NEWICK-format Reading

  • The suppress_external_taxon_labels and suppress_external_node_labels keyword arguments have been replaced by suppress_leaf_taxon_labels and suppress_leaf_node_labels, respectively. This is for consistency with the rest of the library (including writing in NEWICK-format), which uses the term “leaf” rather than “external”.

  • The various boolean rooting directive switches (as_rooted, default_as_rooted, etc.) have been replaced by a single argument: rooting.

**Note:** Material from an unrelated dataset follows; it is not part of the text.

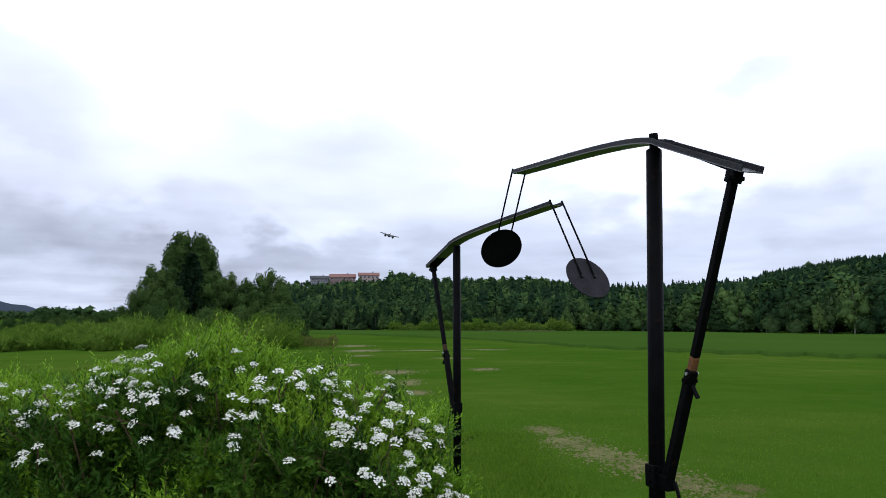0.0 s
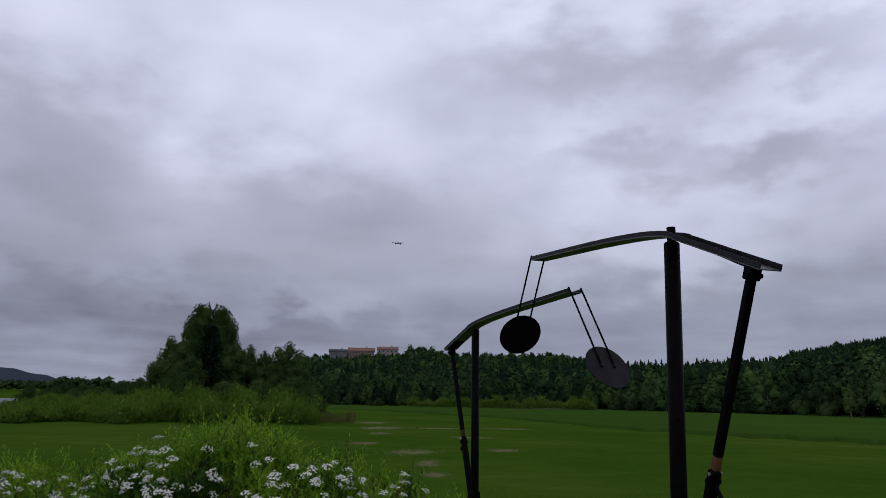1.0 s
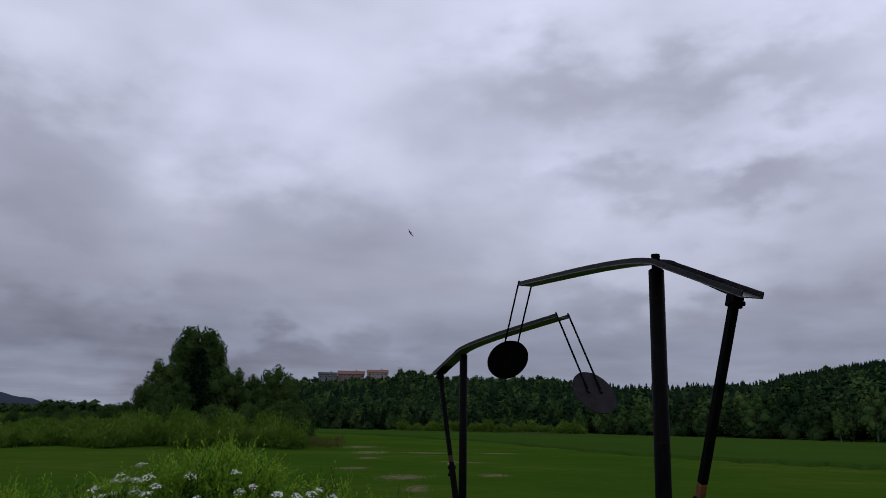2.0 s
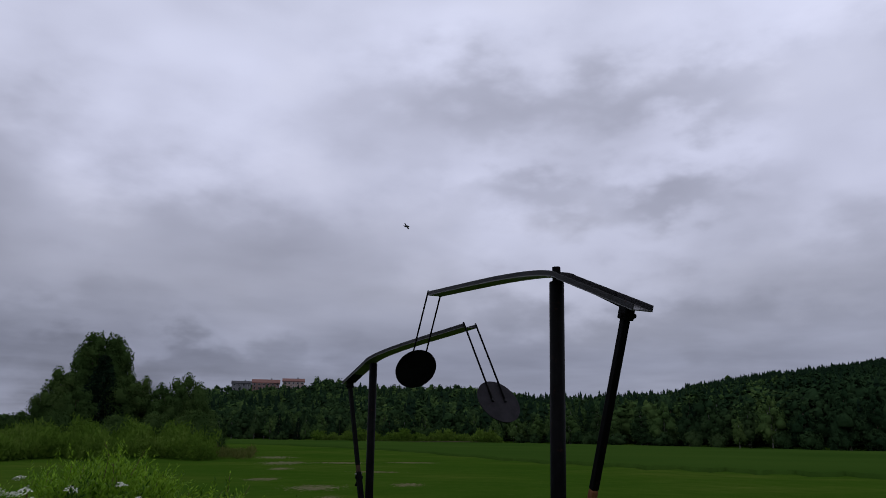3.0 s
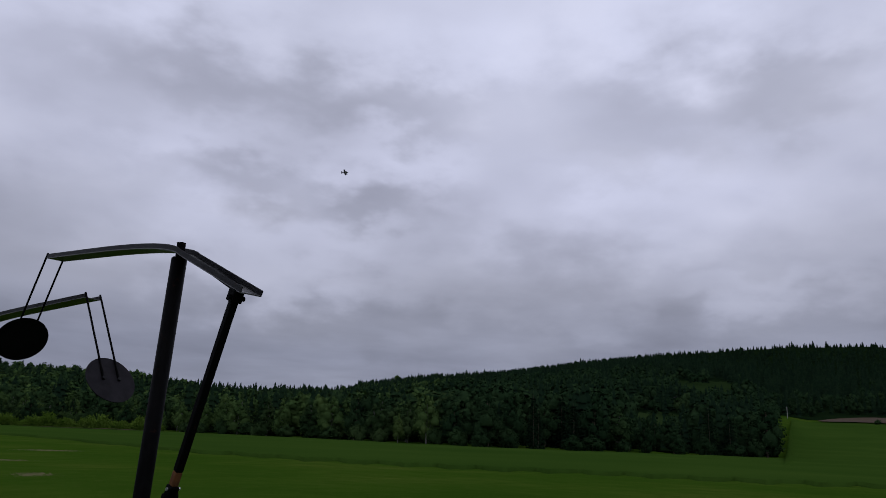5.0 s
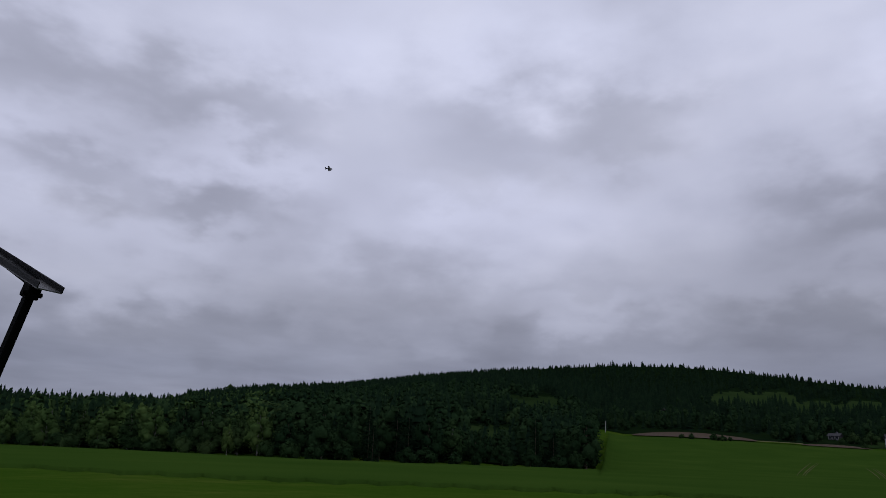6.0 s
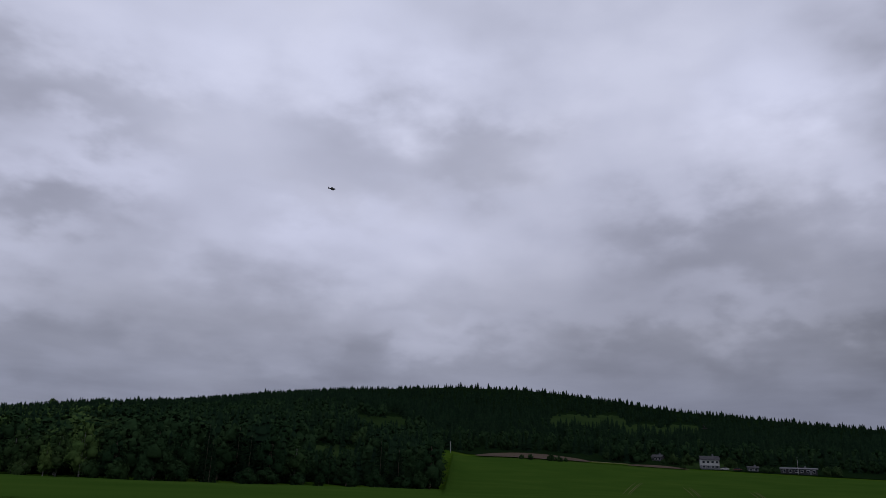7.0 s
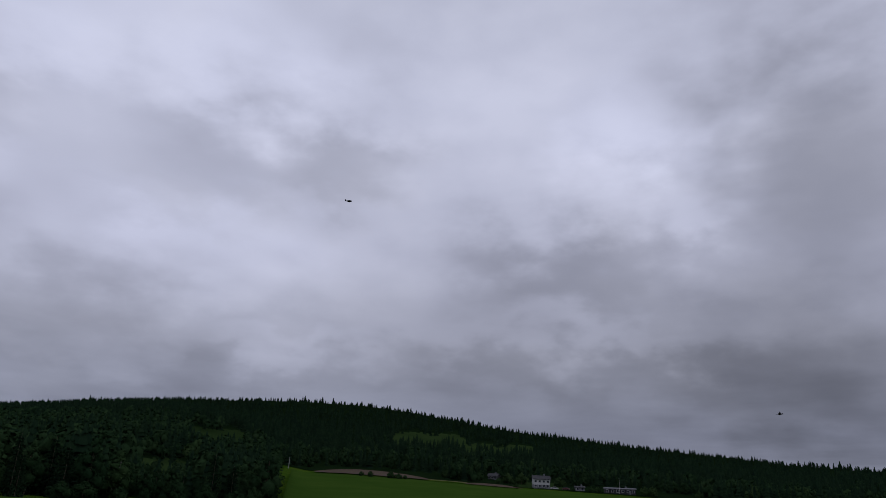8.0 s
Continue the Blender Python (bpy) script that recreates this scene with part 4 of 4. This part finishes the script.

This can take on one of the following (string) values:

    • rooting=”default-unrooted”

      Interpret trees following rooting token (“[&R]” for rooted, “[&U]” for unrooted) if present; otherwise, intrepret trees as unrooted.

    • rooting”default-rooted”

      Interpret trees following rooting token (“[&R]” for rooted, “[&U]” for unrooted) if present; otherwise, intrepret trees as rooted.

    • rooting=”force-unrooted”

      Unconditionally interpret all trees as unrooted.

    • rooting=”force-rooted”

      Unconditionally interpret all trees as rooted.

    The value of the “rooting” argument defaults to “default-unrooted”, i.e., all trees are assumed to be unrooted unless a rooting token is present that explicitly specifies the rooting state.

NEWICK-format Writing

  • Previously, if annotations_as_nhx was True, metadata annotations would be written out even if suppress_annotations was True. Now, suppress_annotations must be True for annotations to be written out, even if annotations_as_nhx is True.

The DataSet Class

  • Constructor no longer supports they stream keyword argument to construct the new DataSet object from a data source. Use the factory class method: DataSet.get_from_stream instead.
  • Constructor only accepts one unnamed (positional) argument: either a DataSet instance to be cloned, or an iterable of TaxonNamespace, TreeList, or CharacterMatrix-derived instances to be composed (added) into the new DataSet instance.
  • TaxonNamespace no longer managed.